OCR has also jealously guarded its own turf (in dictating how campus sexual offenses are handled) against competing venues like state criminal justice systems, at the expense of public safety. The Obama administration has failed to encourage all rape victims to report such crimes to prosecutors, who have jurisdiction over such offenses, and can put rapists in jail where they belong. “Federal education officials who enforce the antidiscrimination law known as Title IX have said the 1972 statute does not require schools to report alleged sexual violence to police,” notes The Washington Post, and indeed, OCR guidance interpreting Title IX’s requirements can apparently impede such reporting. When Virginia state senators sought to mandate reporting of rapes to the police, OCR’s erroneous interpretation of Title IX proved an obstacle. The Chairman of the Courts of Justice Committee in Virginia’s House of Delegates “said the Senate bill may violate Title IX confidentiality requirements” mandated by OCR.
Although the Supreme Court has interpreted Title VI as only banning intentional racial discrimination in decisions such as Alexander v. Sandoval (2001), OCR has falsely claimed that the Title VI statute itself mandates onerous requirements for educating non-English speaking students that hold well-meaning schools liable without any proof of racism or racially differential treatment. Even schools that earnestly seek to educate such students find it virtually impossible to comply with OCR’s rules in full, so much so that senior OCR attorney Lilian Dorka boasted to me when I worked at OCR that every single school district ever investigated in a compliance review has been found in violation of OCR’s bilingual education requirements. This interpretation contradicts federal appeals court rulings.

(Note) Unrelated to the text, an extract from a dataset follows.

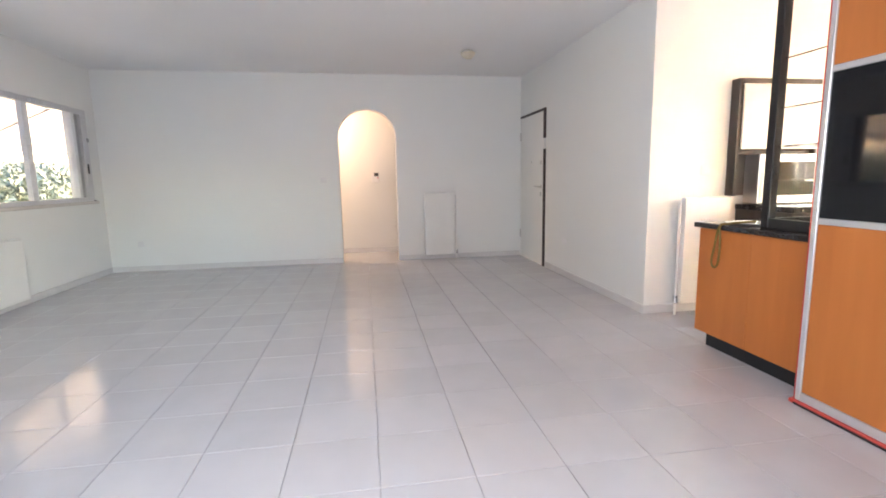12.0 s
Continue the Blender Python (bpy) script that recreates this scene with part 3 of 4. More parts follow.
def boiler():
    t = thing("gas_boiler", (1.7, 0.69, 1.515), "white enamelled wall-hung gas boiler with pipes and red valves below", "boiler")
    x0, x1, y0, y1, z0, z1 = 1.573, 1.816, 0.49, 0.876, 1.515, 2.20
    part("casing", MB().cbox(x0 + 0.045, x1, y0, y1, z0, z1, 0.004), M_BOILER, t)
    front = part("front_panel", MB().prism([(y0 + 0.001, 1.506), (y1 - 0.001, 1.506), (y1 - 0.001, z1 - 0.002), (y0 + 0.001, z1 - 0.002)], "x", x0 + 0.012, x0 + 0.044), M_BOILER, t, "glossy curved front panel")
    bow = MB()
    for i in range(8):
        a, b = i / 8, (i + 1) / 8
        ya, yb = y0 + 0.004 + a * (y1 - y0 - 0.008), y0 + 0.004 + b * (y1 - y0 - 0.008)
        ha, hb = 0.013 * math.sin(math.pi * a) ** 0.5, 0.013 * math.sin(math.pi * b) ** 0.5
        bow.hexa([(x0 + 0.012 - ha, ya, 1.51), (x0 + 0.0125, ya, 1.51), (x0 + 0.0125, yb, 1.51), (x0 + 0.012 - hb, yb, 1.51),
                  (x0 + 0.012 - ha, ya, z1 - .006), (x0 + 0.0125, ya, z1 - .006), (x0 + 0.0125, yb, z1 - .006), (x0 + 0.012 - hb, yb, z1 - .006)])
    part("front_bow", bow, M_BOILER, front, smooth=True)["kind"] = "stuff"
    pan = part("control_panel", MB().cbox(x0 - 0.012, x0 + 0.004, y0 + 0.13, y0 + 0.31, 1.535, 1.675, 0.006), M_BOILER, t, "raised white control panel")
    part("display", MB().cbox(x0 - 0.0135, x0 - 0.011, y0 + 0.19, y0 + 0.235, 1.603, 1.648, 0.0008), M_GREYP, pan, "small grey display")
    for k in range(3):
        part("button", MB().cbox(x0 - 0.0135, x0 - 0.011, y0 + 0.16 + k * 0.04, y0 + 0.175 + k * 0.04, 1.56, 1.572, 0.0008), M_SILVER, pan)
    part("badge", MB().prism([(y0 + 0.15, 1.78), (y0 + 0.175, 1.815), (y0 + 0.15, 1.85), (y0 + 0.125, 1.815)], "x", x0 - 0.004, x0 + 0.003), M_SILVER, t, "plain lozenge badge")
    part("badge_bar", MB().cbox(x0 - 0.003, x0 + 0.003, y0 + 0.15, y0 + 0.25, 1.745, 1.762, 0.001), M_SILVER, t)
    part("rating_label", MB().cbox(x0 + 0.049, x0 + 0.064, y0 - 0.0015, y0 - 0.0003, 1.665, 1.735, 0.0005), M_GREYP, t, "grey rating label")
    # dark plate takes the place of the shade inside the casing
    part("underside", MB().box(x0 + 0.03, x1 - 0.004, y0 + 0.006, y1 - 0.006, z0 - 0.004, z0 - 0.0005), M_DARK, t, "dark plate standing for the shade in the open underside")
    for xx, yy, zz, r in ((1.65, .80, 1.45, .016), (1.67, .74, 1.44, .014), (1.70, .69, 1.455, .017), (1.72, .64, 1.46, .015), (1.75, .58, 1.44, .018), (1.64, .70, 1.47, .02)):
        part("connection", MB().cyl((xx, yy, 1.513), (xx, yy, zz), r, n=10).cyl((xx, yy, zz + 0.012), (xx, yy, zz + 0.03), r * 1.35, n=6), M_BRASS if r > .0155 else M_DARK, t, smooth=True)
    part("gas_hose", MB().tube([(1.69, .70, 1.51), (1.69, .695, 1.475), (1.70, .66, 1.448), (1.72, .60, 1.445), (1.735, .58, 1.45)], 0.017, 10, 8, 0.05), M_YELLOW, t, "yellow corrugated gas hose", True)
    part("valve_body", MB().cyl((1.75, .56, 1.50), (1.75, .56, 1.40), 0.02, n=10).cyl((1.75, .56, 1.47), (1.75, .56, 1.445), 0.028, n=6), M_BRASS, t, smooth=True)
    part("valve_body", MB().cyl((1.66, .76, 1.46), (1.72, .78, 1.42), 0.018, n=10), M_BRASS, t, smooth=True)
    part("valve_handle", MB().prism([(.575, 1.49), (.60, 1.47), (.615, 1.45), (.60, 1.405), (.58, 1.405), (.585, 1.44), (.565, 1.45)], "x", 1.715, 1.73), M_RED, t, "red butterfly valve handle")
    part("valve_handle", MB().prism([(.775, 1.465), (.795, 1.46), (.805, 1.43), (.79, 1.41), (.775, 1.42), (.78, 1.44)], "x", 1.655, 1.67), M_RED, t, "red butterfly valve handle")
    part("insulated_elbow", MB().tube([(1.755, .565, 1.425), (1.757, .562, 1.38), (1.76, .553, 1.335), (1.766, .52, 1.312), (1.772, .46, 1.308), (1.776, .405, 1.312)], 0.028, 12, 8), M_BEIGE, t, "thick beige insulated pipe", True)
    part("insulated_pipe", MB().tube([(1.776, .40, 1.312), (1.778, .375, 1.318), (1.782, .357, 1.345), (1.784, .352, 1.42), (1.785, .352, 1.8), (1.786, .353, 2.745)], 0.029, 12, 8), M_HOSE, t, "thick white insulated pipe", True)
    part("insulated_pipe", MB().tube([(1.74, .76, 1.42), (1.76, .77, 1.37), (1.785, .745, 1.32), (1.80, .72, 1.30)], 0.028, 10), M_BEIGE, t, "thick beige insulated pipe", True)
    part("hose", MB().tube([(1.772, .398, 2.745), (1.772, .398, 2.2), (1.77, .398, 1.75), (1.765, .398, 1.55), (1.752, .42, 1.35), (1.725, .49, 1.20), (1.72, .60, 1.105), (1.722, .70, 1.12), (1.73, .735, 1.22), (1.74, .705, 1.33), (1.735, .665, 1.43), (1.73, .655, 1.51)], 0.021, 10, 10, 0.02), M_HOSE, t, "white insulated hose hanging in a loop", True)
    part("hose", MB().tube([(1.792, .43, 2.745), (1.792, .43, 2.1), (1.787, .44, 1.6), (1.77, .465, 1.42), (1.76, .51, 1.28), (1.75, .60, 1.19), (1.75, .69, 1.175), (1.752, .765, 1.22), (1.755, .79, 1.32), (1.75, .75, 1.42), (1.74, .73, 1.51)], 0.0165, 10, 10, 0.02), M_HOSE, t, "white insulated hose hanging in a loop", True)
    part("pipe_tie", MB().cyl((1.785, .352, 1.548), (1.785, .352, 1.556), .0305, n=14).cyl((1.765, .398, 1.548), (1.765, .398, 1.556), .0225, n=14), M_SILVER, t, "thin tie round the pipes")
    part("gas_cock", MB().cbox(1.785, 1.815, .655, .70, 1.36, 1.42, 0.006).cyl((1.78, .678, 1.39), (1.815, .678, 1.39), 0.016, n=10), M_HOSE, t)
    part("gas_cock_lever", MB().cbox(1.772, 1.778, .672, .69, 1.22, 1.30, 0.002), M_YELLOW, t, "yellow lever")
    flue = part("flue", MB().tube([(1.70, .69, 2.20), (1.70, .69, 2.30), (1.66, .71, 2.345), (1.5, .80, 2.37), (0.6, 1.32, 2.495), (-0.33, 1.86, 2.60)], 0.05, 18, 8), M_BOILER, t, "white exhaust flue rising across the balcony", True)
    d = (Vector((-0.33, 1.86, 2.60)) - Vector((0.6, 1.32, 2.495))).normalized()
    for s, r, mm in ((0.33, .054, M_GREYP), (1.03, .052, M_BLACK)):
        p = Vector((0.6, 1.32, 2.495)) + d * s
        part("flue_ring", MB().cyl(p, p + d * 0.03, r, n=18), mm, flue)
    p = Vector((-0.33, 1.86, 2.60))
    part("flue_cap", MB().cyl(p, p + d * 0.07, 0.046, 0.04, n=18), M_BOILER, flue)
    p = Vector((0.6, 1.32, 2.495)) - d * 0.35
    part("flue_clamp", MB().cyl(p, p + d * 0.025, 0.055, n=18).cbox(p.x - .01, p.x + .01, p.y - .01, p.y + .01, p.z + .05, 2.752, .002), M_GREYP, flue)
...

If OCR seems “overworked” to President Obama, it’s only because it makes up so many violations out of thin air that the number of OCR investigations have multiplied as a result. If people truly have valid discrimination or harassment claims, and actually were mistreated by a college or school, they can bring a private lawsuit without any participation by OCR.

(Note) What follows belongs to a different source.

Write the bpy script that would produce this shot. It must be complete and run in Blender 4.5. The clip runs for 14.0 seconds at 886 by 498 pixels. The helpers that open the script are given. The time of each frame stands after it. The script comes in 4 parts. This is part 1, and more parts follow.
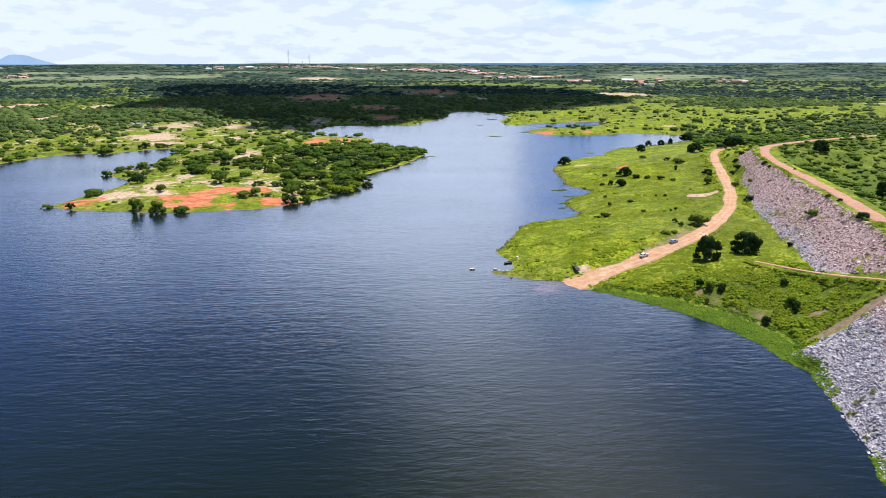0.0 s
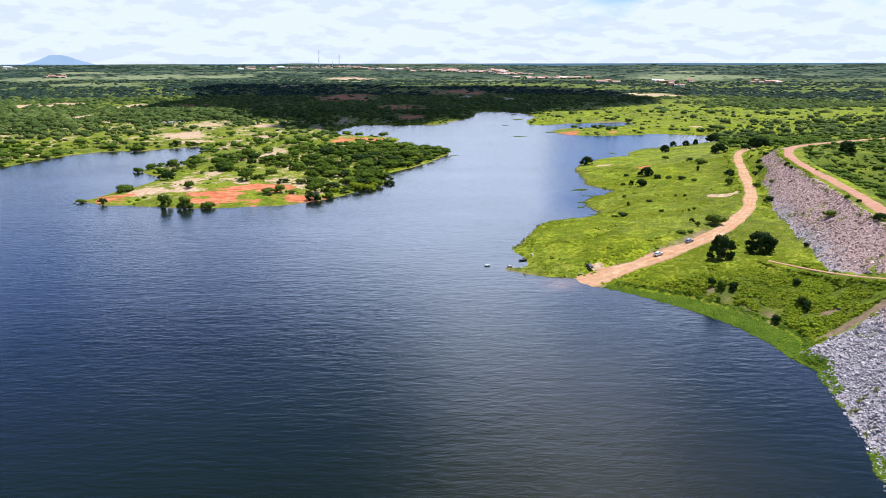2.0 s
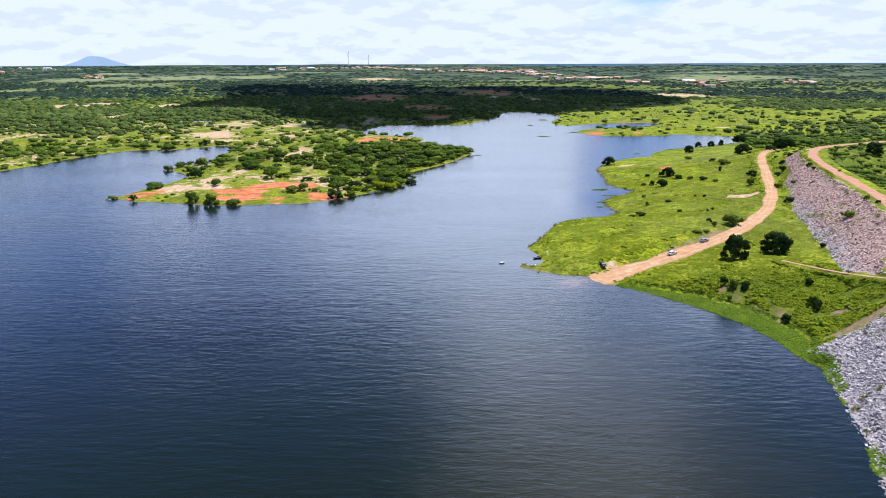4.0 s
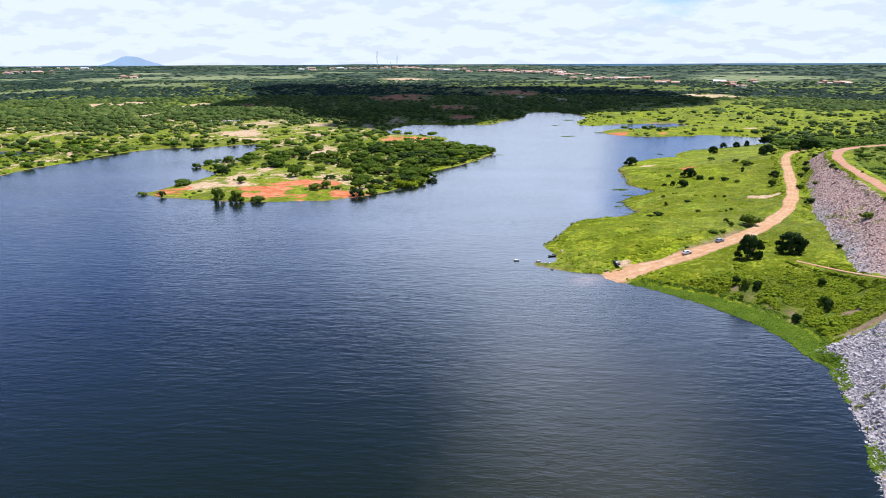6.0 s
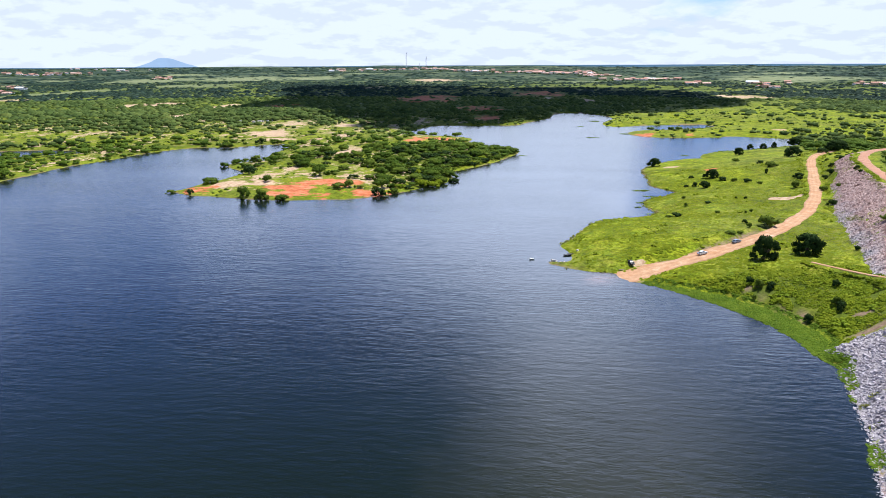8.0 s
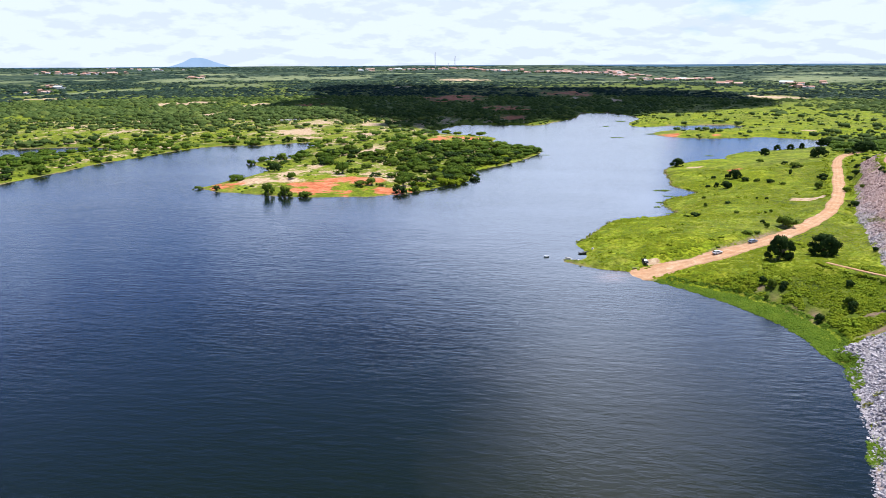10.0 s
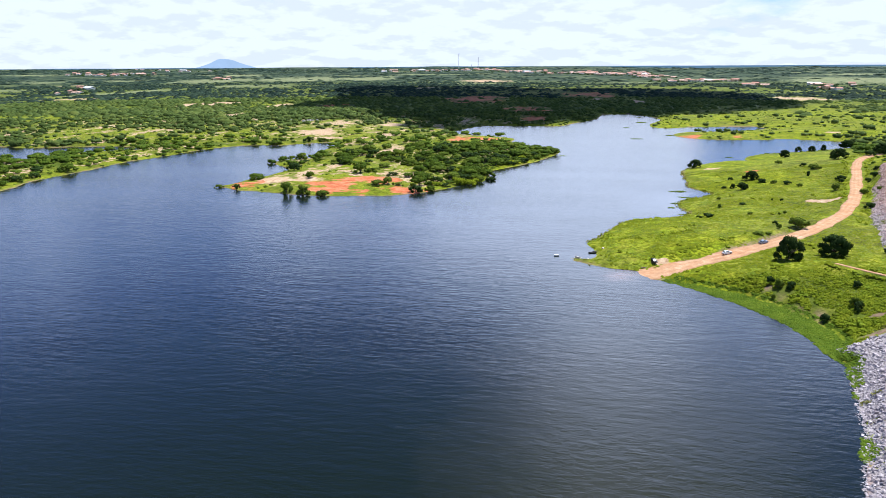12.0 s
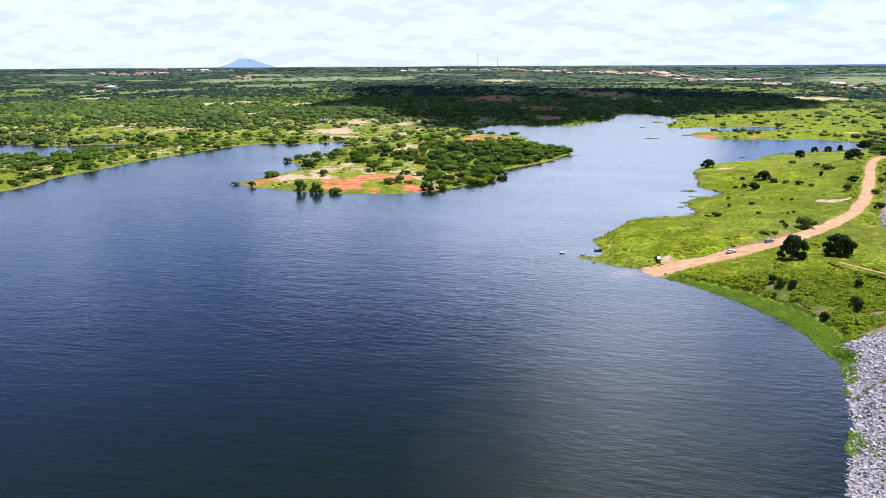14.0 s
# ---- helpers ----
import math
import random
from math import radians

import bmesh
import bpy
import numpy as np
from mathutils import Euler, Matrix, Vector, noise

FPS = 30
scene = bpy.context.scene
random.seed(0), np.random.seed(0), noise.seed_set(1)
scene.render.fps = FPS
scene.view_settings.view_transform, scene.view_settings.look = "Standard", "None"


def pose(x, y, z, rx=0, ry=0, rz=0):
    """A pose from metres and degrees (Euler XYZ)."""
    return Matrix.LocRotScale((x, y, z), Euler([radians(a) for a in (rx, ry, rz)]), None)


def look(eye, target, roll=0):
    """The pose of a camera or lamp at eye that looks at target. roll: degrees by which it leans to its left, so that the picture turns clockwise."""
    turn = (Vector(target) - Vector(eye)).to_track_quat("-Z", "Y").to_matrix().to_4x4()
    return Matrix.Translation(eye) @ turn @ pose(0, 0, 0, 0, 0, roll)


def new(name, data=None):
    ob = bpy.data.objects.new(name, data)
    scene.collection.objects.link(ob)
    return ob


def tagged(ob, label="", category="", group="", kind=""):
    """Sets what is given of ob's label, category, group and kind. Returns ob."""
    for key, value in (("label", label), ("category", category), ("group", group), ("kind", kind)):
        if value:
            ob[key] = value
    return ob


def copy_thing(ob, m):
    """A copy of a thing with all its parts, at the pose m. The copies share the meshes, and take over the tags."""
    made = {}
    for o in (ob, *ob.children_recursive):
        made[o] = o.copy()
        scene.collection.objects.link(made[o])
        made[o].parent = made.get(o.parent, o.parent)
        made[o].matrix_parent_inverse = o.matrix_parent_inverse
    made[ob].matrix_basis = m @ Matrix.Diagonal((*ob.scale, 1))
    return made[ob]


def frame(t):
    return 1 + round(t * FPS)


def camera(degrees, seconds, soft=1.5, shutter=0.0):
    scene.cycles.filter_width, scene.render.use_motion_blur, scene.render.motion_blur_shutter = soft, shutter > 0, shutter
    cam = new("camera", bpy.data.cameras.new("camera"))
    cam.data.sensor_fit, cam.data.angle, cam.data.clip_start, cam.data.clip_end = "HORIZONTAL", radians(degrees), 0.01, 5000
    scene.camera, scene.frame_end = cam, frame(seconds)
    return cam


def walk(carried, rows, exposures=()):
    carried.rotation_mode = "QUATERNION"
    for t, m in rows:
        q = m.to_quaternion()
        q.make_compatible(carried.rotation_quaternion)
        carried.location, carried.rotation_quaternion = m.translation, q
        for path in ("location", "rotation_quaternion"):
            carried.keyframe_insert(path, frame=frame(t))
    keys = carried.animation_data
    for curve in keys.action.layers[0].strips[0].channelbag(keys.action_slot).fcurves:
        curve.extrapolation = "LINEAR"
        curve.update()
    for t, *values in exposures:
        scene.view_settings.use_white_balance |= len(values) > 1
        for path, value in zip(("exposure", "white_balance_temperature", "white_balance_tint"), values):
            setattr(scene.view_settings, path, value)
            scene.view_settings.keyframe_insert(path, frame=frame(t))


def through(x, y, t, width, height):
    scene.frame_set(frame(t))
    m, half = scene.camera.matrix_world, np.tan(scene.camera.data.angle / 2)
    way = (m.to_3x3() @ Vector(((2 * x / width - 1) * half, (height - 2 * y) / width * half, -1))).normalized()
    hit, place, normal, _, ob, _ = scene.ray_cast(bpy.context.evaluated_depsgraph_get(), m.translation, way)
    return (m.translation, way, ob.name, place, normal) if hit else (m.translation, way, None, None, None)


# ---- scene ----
cam = camera(66.8, 14.0, soft=0.5)
PATH = [
    (0, (-11.474, 10.582, 73.609), (-11.328, 12.502, 73.068), -0.1),
    (0.5, (-10.528, 9.311, 73.579), (-10.401, 11.232, 73.039), -0.1),
    (1, (-9.541, 8.031, 73.547), (-9.434, 9.954, 73.007), -0.1),
    (1.5, (-8.465, 6.743, 73.522), (-8.38, 8.667, 72.981), -0.1),
    (2, (-7.342, 5.475, 73.501), (-7.278, 7.399, 72.961), -0.1),
    (2.5, (-6.212, 4.219, 73.485), (-6.169, 6.144, 72.944), -0.2),
    (3, (-5.078, 2.996, 73.481), (-5.055, 4.922, 72.941), -0.2),
    (5.5, (0.353, -2.856, 73.533), (0.274, -0.931, 72.995), -0.2),
    (6, (1.481, -3.944, 73.549), (1.383, -2.021, 73.011), -0.2),
    (6.5, (2.654, -4.975, 73.568), (2.535, -3.052, 73.032), -0.3),
    (7, (3.826, -6.0, 73.584), (3.686, -4.078, 73.048), -0.2),
    (7.5, (5.031, -7.045, 73.59), (4.871, -5.125, 73.055), -0.3),
    (8, (6.247, -8.053, 73.588), (6.066, -6.134, 73.053), -0.3),
    (10.5, (12.452, -12.931, 73.516), (12.172, -11.024, 72.981), -0.3),
    (11, (13.703, -13.893, 73.503), (13.406, -11.989, 72.969), -0.3),
    (11.5, (14.974, -14.831, 73.499), (14.66, -12.929, 72.966), -0.3),
    (12, (16.242, -15.737, 73.481), (15.914, -13.837, 72.949), -0.3),
    (12.5, (17.597, -16.615, 73.484), (17.255, -14.717, 72.952), -0.3),
    (13, (18.965, -17.49, 73.486), (18.609, -15.595, 72.953), -0.3),
    (13.5, (20.283, -18.383, 73.481), (19.913, -16.491, 72.949), -0.4),
    (14, (21.573, -19.305, 73.462), (21.191, -17.415, 72.929), -0.3),
]
walk(cam, [(t, look(eye, target, roll)) for t, eye, target, roll in PATH], [(0, 0.69, 5980, 10), (7, 0.70, 5980, 10), (12, 0.77, 5980, 10), (14, 0.79, 5980, 10)])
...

For example, last year, the University of Connecticut settled a Title IX sexual harassment lawsuit against it by paying $900,000 to a former student who alleged sexual assault. In 2009, the University of Arizona paid $850,000 to a sexual assault plaintiff. In 2007, the University of Colorado paid a sexual assault plaintiff $2.5 million. A racial harassment plaintiff won $1 million in a Title VI lawsuit against the Pine Plains Central School District. So OCR is not even needed to enforce the law as it actually exists (as opposed to enforcing rules made up by the agency using Title IX and Title VI as a pretext). And if students win their Title IX or Title VI lawsuit, the school has to pay their attorney’s fees to boot, under a pro-plaintiff rule known as the Christiansburg Garment rule.
Agencies should not be rewarded for misdefining lawful conduct as illegal, by giving them more staff and resources to prosecute the increased number of made-up “violations” that result from their own mischief. But that is what President Obama’s budget request does for OCR, rewarding it for its overreaching and overstepping of its authority.